EXERCISE DESCRIPTION.
Repeat each entry as written and leave the images out of the copy.

DATA LISTING.
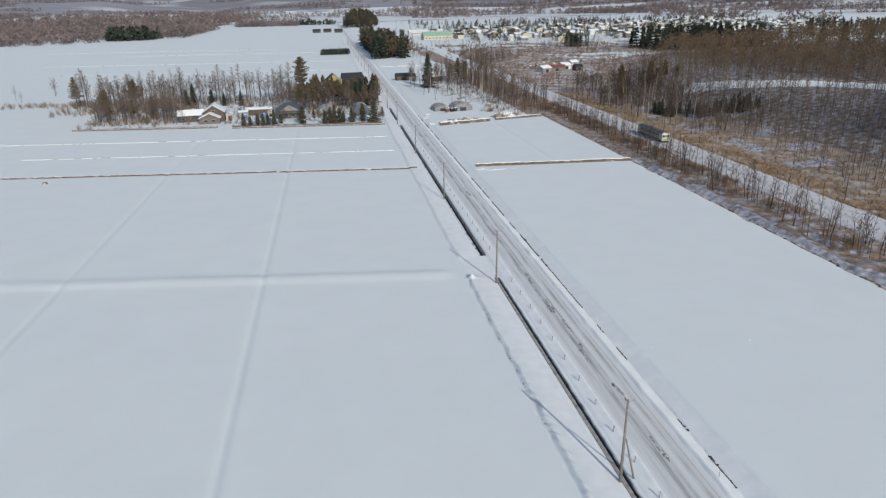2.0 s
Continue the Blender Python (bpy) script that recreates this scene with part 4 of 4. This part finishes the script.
# ---- the train ----
def railcar(x, y):
    ob = thing("railcar", x, y, RAIL_Z + 0.03, 0, "single cream and light green diesel railcar on the snowy track", "train")
    L, W = 20.6, 2.85
    side = ((-W / 2, 1.0), (W / 2, 1.0), (W / 2, 3.2), (W / 2 - 0.12, 3.45), (-W / 2 + 0.12, 3.45), (-W / 2, 3.2))
    part("body", Geo().prism(side, -L / 2 + 0.5, L / 2 - 0.5), CARSHADE, ob, "cream body with its shade painted in as grey")
    roof = ((-W / 2 + 0.1, 3.44), (W / 2 - 0.1, 3.44), (W / 2 - 0.45, 3.72), (0, 3.82), (-W / 2 + 0.45, 3.72))
    part("roof", Geo().prism(roof, -L / 2 + 0.4, L / 2 - 0.4), CARROOF, ob, "dark grey ribbed roof")
    for i in range(7):
        yy = -8 + i * 2.7
        part("roof_vent", Geo().box(0, yy, 3.76, 0.7, 1.1, 0.26, bevel=0.06), CARROOF, ob)
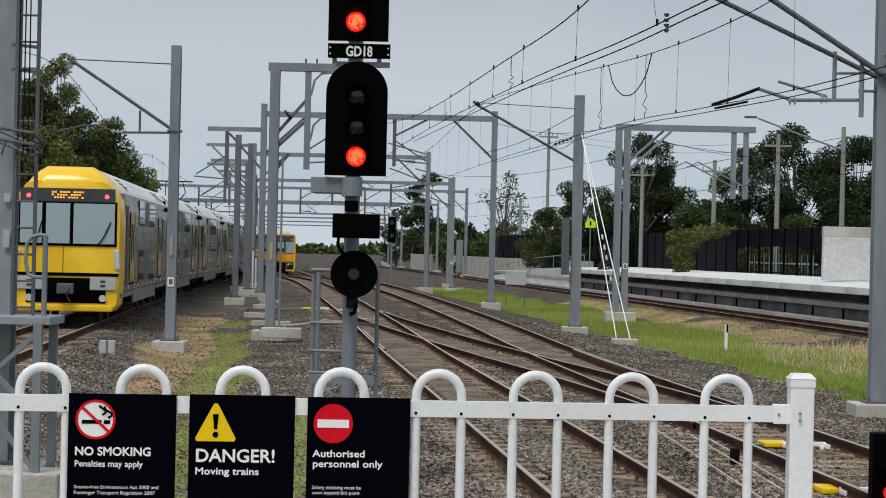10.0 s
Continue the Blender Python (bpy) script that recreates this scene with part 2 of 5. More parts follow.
def ground_material():
    """Ballast, grass and bare earth, mixed by the cover stored on the ground's vertices and broken up by noise."""
    m = bpy.data.materials.new("ground_cover")
    m.use_nodes = True
    t = m.node_tree
    b = t.nodes["Principled BSDF"]
    b.inputs["Roughness"].default_value, b.inputs["Specular IOR Level"].default_value = 0.95, 0.05
    co = t.nodes.new("ShaderNodeTexCoord")
    at = t.nodes.new("ShaderNodeAttribute")
    at.attribute_name = "cover"
    sep = t.nodes.new("ShaderNodeSeparateColor")
    t.links.new(at.outputs["Color"], sep.inputs[0])

    def noisy(scale, detail=4):
        n = t.nodes.new("ShaderNodeTexNoise")
        n.inputs["Scale"].default_value, n.inputs["Detail"].default_value = scale, detail
        t.links.new(co.outputs["Object"], n.inputs["Vector"])
        return n.outputs[0]

    def ramp(value, c0, c1, p0=0.35, p1=0.65):
        r = t.nodes.new("ShaderNodeValToRGB")
        r.color_ramp.elements[0].position, r.color_ramp.elements[0].color = p0, (*c0, 1)
        r.color_ramp.elements[1].position, r.color_ramp.elements[1].color = p1, (*c1, 1)
        t.links.new(value, r.inputs[0])
        return r.outputs[0]

    def mix(fac, a, c, mode="MIX"):
        x = t.nodes.new("ShaderNodeMix")
        x.data_type, x.blend_type = "RGBA", mode
        if isinstance(fac, float):
            x.inputs[0].default_value = fac
        else:
            t.links.new(fac, x.inputs[0])
        t.links.new(a, x.inputs[6])
        t.links.new(c, x.inputs[7])
        return x.outputs[2]

    def edge(weight, noise_out):
        """A ragged edge where the weight passes a half."""
        a = t.nodes.new("ShaderNodeMath")
        a.operation = "MULTIPLY_ADD"
        t.links.new(noise_out, a.inputs[0])
        a.inputs[1].default_value = 0.9
        t.links.new(weight, a.inputs[2])
        r = t.nodes.new("ShaderNodeMapRange")
        r.interpolation_type = "SMOOTHSTEP"
        r.inputs[1].default_value, r.inputs[2].default_value = 0.82, 1.12
        t.links.new(a.outputs[0], r.inputs[0])
        return r.outputs[0]

    fine, coarse, ragged = noisy(26), noisy(0.5), noisy(2.2, 6)
    # stone is kept dark: painted shade for the gaps between loose stones
    stone = ramp(coarse, (0.070, 0.058, 0.048), (0.118, 0.100, 0.084))
    earth = ramp(coarse, (0.25, 0.175, 0.105), (0.40, 0.28, 0.165))
    green = ramp(noisy(0.9), (0.30, 0.29, 0.11), (0.22, 0.27, 0.07))
    c = mix(edge(sep.outputs[1], ragged), stone, earth)
    c = mix(edge(sep.outputs[0], ragged), c, green)
    # fine noise also darkens the bump's hollows, shade put into the colour
    c = mix(1.0, c, ramp(fine, (0.28, 0.28, 0.28), (1.62, 1.62, 1.62), 0.3, 0.7), "MULTIPLY")
    t.links.new(c, b.inputs["Base Color"])
    bp = t.nodes.new("ShaderNodeBump")
    bp.inputs["Strength"].default_value, bp.inputs["Distance"].default_value = 1.0, 0.02
    t.links.new(fine, bp.inputs["Height"])
    t.links.new(bp.outputs[0], b.inputs["Normal"])
    return m


M_GROUND = ground_material()

# ---- mesh helpers ----
def box(bm, c, s, rz=0.0, bevel=0.0, rx=0.0, ry=0.0):
    m = Matrix.Translation(c) @ Euler((rx, ry, rz)).to_matrix().to_4x4() @ Matrix.Diagonal((*s, 1))
    v = bmesh.ops.create_cube(bm, size=1, matrix=m)["verts"]
    if bevel:
        e = list({e for q in v for e in q.link_edges})
        bmesh.ops.bevel(bm, geom=e, offset=bevel, segments=2, affect="EDGES", profile=0.6)
    return bm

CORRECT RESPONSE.
2.0 s
Continue the Blender Python (bpy) script that recreates this scene with part 4 of 4. This part finishes the script.
# ---- the train ----
def railcar(x, y):
    ob = thing("railcar", x, y, RAIL_Z + 0.03, 0, "single cream and light green diesel railcar on the snowy track", "train")
    L, W = 20.6, 2.85
    side = ((-W / 2, 1.0), (W / 2, 1.0), (W / 2, 3.2), (W / 2 - 0.12, 3.45), (-W / 2 + 0.12, 3.45), (-W / 2, 3.2))
    part("body", Geo().prism(side, -L / 2 + 0.5, L / 2 - 0.5), CARSHADE, ob, "cream body with its shade painted in as grey")
    roof = ((-W / 2 + 0.1, 3.44), (W / 2 - 0.1, 3.44), (W / 2 - 0.45, 3.72), (0, 3.82), (-W / 2 + 0.45, 3.72))
    part("roof", Geo().prism(roof, -L / 2 + 0.4, L / 2 - 0.4), CARROOF, ob, "dark grey ribbed roof")
    for i in range(7):
        yy = -8 + i * 2.7
        part("roof_vent", Geo().box(0, yy, 3.76, 0.7, 1.1, 0.26, bevel=0.06), CARROOF, ob)
10.0 s
Continue the Blender Python (bpy) script that recreates this scene with part 2 of 5. More parts follow.
def ground_material():
    """Ballast, grass and bare earth, mixed by the cover stored on the ground's vertices and broken up by noise."""
    m = bpy.data.materials.new("ground_cover")
    m.use_nodes = True
    t = m.node_tree
    b = t.nodes["Principled BSDF"]
    b.inputs["Roughness"].default_value, b.inputs["Specular IOR Level"].default_value = 0.95, 0.05
    co = t.nodes.new("ShaderNodeTexCoord")
    at = t.nodes.new("ShaderNodeAttribute")
    at.attribute_name = "cover"
    sep = t.nodes.new("ShaderNodeSeparateColor")
    t.links.new(at.outputs["Color"], sep.inputs[0])

    def noisy(scale, detail=4):
        n = t.nodes.new("ShaderNodeTexNoise")
        n.inputs["Scale"].default_value, n.inputs["Detail"].default_value = scale, detail
        t.links.new(co.outputs["Object"], n.inputs["Vector"])
        return n.outputs[0]

    def ramp(value, c0, c1, p0=0.35, p1=0.65):
        r = t.nodes.new("ShaderNodeValToRGB")
        r.color_ramp.elements[0].position, r.color_ramp.elements[0].color = p0, (*c0, 1)
        r.color_ramp.elements[1].position, r.color_ramp.elements[1].color = p1, (*c1, 1)
        t.links.new(value, r.inputs[0])
        return r.outputs[0]

    def mix(fac, a, c, mode="MIX"):
        x = t.nodes.new("ShaderNodeMix")
        x.data_type, x.blend_type = "RGBA", mode
        if isinstance(fac, float):
            x.inputs[0].default_value = fac
        else:
            t.links.new(fac, x.inputs[0])
        t.links.new(a, x.inputs[6])
        t.links.new(c, x.inputs[7])
        return x.outputs[2]

    def edge(weight, noise_out):
        """A ragged edge where the weight passes a half."""
        a = t.nodes.new("ShaderNodeMath")
        a.operation = "MULTIPLY_ADD"
        t.links.new(noise_out, a.inputs[0])
        a.inputs[1].default_value = 0.9
        t.links.new(weight, a.inputs[2])
        r = t.nodes.new("ShaderNodeMapRange")
        r.interpolation_type = "SMOOTHSTEP"
        r.inputs[1].default_value, r.inputs[2].default_value = 0.82, 1.12
        t.links.new(a.outputs[0], r.inputs[0])
        return r.outputs[0]

    fine, coarse, ragged = noisy(26), noisy(0.5), noisy(2.2, 6)
    # stone is kept dark: painted shade for the gaps between loose stones
    stone = ramp(coarse, (0.070, 0.058, 0.048), (0.118, 0.100, 0.084))
    earth = ramp(coarse, (0.25, 0.175, 0.105), (0.40, 0.28, 0.165))
    green = ramp(noisy(0.9), (0.30, 0.29, 0.11), (0.22, 0.27, 0.07))
    c = mix(edge(sep.outputs[1], ragged), stone, earth)
    c = mix(edge(sep.outputs[0], ragged), c, green)
    # fine noise also darkens the bump's hollows, shade put into the colour
    c = mix(1.0, c, ramp(fine, (0.28, 0.28, 0.28), (1.62, 1.62, 1.62), 0.3, 0.7), "MULTIPLY")
    t.links.new(c, b.inputs["Base Color"])
    bp = t.nodes.new("ShaderNodeBump")
    bp.inputs["Strength"].default_value, bp.inputs["Distance"].default_value = 1.0, 0.02
    t.links.new(fine, bp.inputs["Height"])
    t.links.new(bp.outputs[0], b.inputs["Normal"])
    return m


M_GROUND = ground_material()

# ---- mesh helpers ----
def box(bm, c, s, rz=0.0, bevel=0.0, rx=0.0, ry=0.0):
    m = Matrix.Translation(c) @ Euler((rx, ry, rz)).to_matrix().to_4x4() @ Matrix.Diagonal((*s, 1))
    v = bmesh.ops.create_cube(bm, size=1, matrix=m)["verts"]
    if bevel:
        e = list({e for q in v for e in q.link_edges})
        bmesh.ops.bevel(bm, geom=e, offset=bevel, segments=2, affect="EDGES", profile=0.6)
    return bm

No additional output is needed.